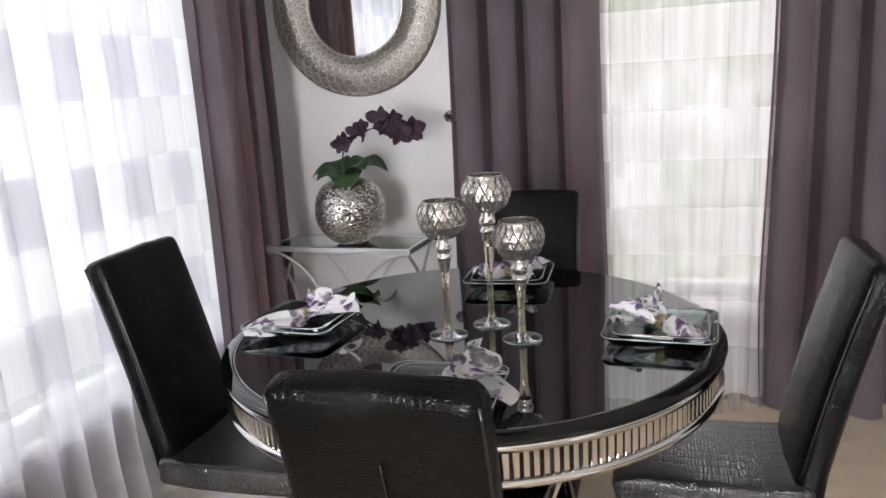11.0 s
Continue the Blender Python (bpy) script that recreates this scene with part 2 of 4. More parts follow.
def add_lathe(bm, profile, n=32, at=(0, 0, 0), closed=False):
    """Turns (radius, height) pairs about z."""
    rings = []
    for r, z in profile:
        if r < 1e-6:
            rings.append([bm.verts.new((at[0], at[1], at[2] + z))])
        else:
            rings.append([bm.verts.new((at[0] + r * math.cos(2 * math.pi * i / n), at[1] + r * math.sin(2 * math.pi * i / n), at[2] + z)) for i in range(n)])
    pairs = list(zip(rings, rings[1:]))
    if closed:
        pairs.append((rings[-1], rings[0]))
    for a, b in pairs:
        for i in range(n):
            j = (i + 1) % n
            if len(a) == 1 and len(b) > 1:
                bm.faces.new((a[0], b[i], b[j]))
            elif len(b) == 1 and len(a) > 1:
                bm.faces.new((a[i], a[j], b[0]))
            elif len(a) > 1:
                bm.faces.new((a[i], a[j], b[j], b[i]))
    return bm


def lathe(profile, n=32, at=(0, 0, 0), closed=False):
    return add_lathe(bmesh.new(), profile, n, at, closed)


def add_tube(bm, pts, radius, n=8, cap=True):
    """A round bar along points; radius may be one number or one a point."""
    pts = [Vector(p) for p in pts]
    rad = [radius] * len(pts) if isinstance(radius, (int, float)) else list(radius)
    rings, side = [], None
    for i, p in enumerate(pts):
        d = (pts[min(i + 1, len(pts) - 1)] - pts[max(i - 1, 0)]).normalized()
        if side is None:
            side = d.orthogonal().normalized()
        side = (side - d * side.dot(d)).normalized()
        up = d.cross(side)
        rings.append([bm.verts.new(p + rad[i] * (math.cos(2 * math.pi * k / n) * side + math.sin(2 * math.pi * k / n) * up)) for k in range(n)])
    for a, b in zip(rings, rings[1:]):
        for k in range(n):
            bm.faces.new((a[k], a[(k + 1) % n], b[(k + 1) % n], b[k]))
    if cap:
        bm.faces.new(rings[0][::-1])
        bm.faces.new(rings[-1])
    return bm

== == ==

- Set problem:
From the first line above through the line containing "return add_lathe(bmesh.new(), profile, n, at, closed)", copy everything exactly, without the pictures.

- The reply:
11.0 s
Continue the Blender Python (bpy) script that recreates this scene with part 2 of 4. More parts follow.
def add_lathe(bm, profile, n=32, at=(0, 0, 0), closed=False):
    """Turns (radius, height) pairs about z."""
    rings = []
    for r, z in profile:
        if r < 1e-6:
            rings.append([bm.verts.new((at[0], at[1], at[2] + z))])
        else:
            rings.append([bm.verts.new((at[0] + r * math.cos(2 * math.pi * i / n), at[1] + r * math.sin(2 * math.pi * i / n), at[2] + z)) for i in range(n)])
    pairs = list(zip(rings, rings[1:]))
    if closed:
        pairs.append((rings[-1], rings[0]))
    for a, b in pairs:
        for i in range(n):
            j = (i + 1) % n
            if len(a) == 1 and len(b) > 1:
                bm.faces.new((a[0], b[i], b[j]))
            elif len(b) == 1 and len(a) > 1:
                bm.faces.new((a[i], a[j], b[0]))
            elif len(a) > 1:
                bm.faces.new((a[i], a[j], b[j], b[i]))
    return bm


def lathe(profile, n=32, at=(0, 0, 0), closed=False):
    return add_lathe(bmesh.new(), profile, n, at, closed)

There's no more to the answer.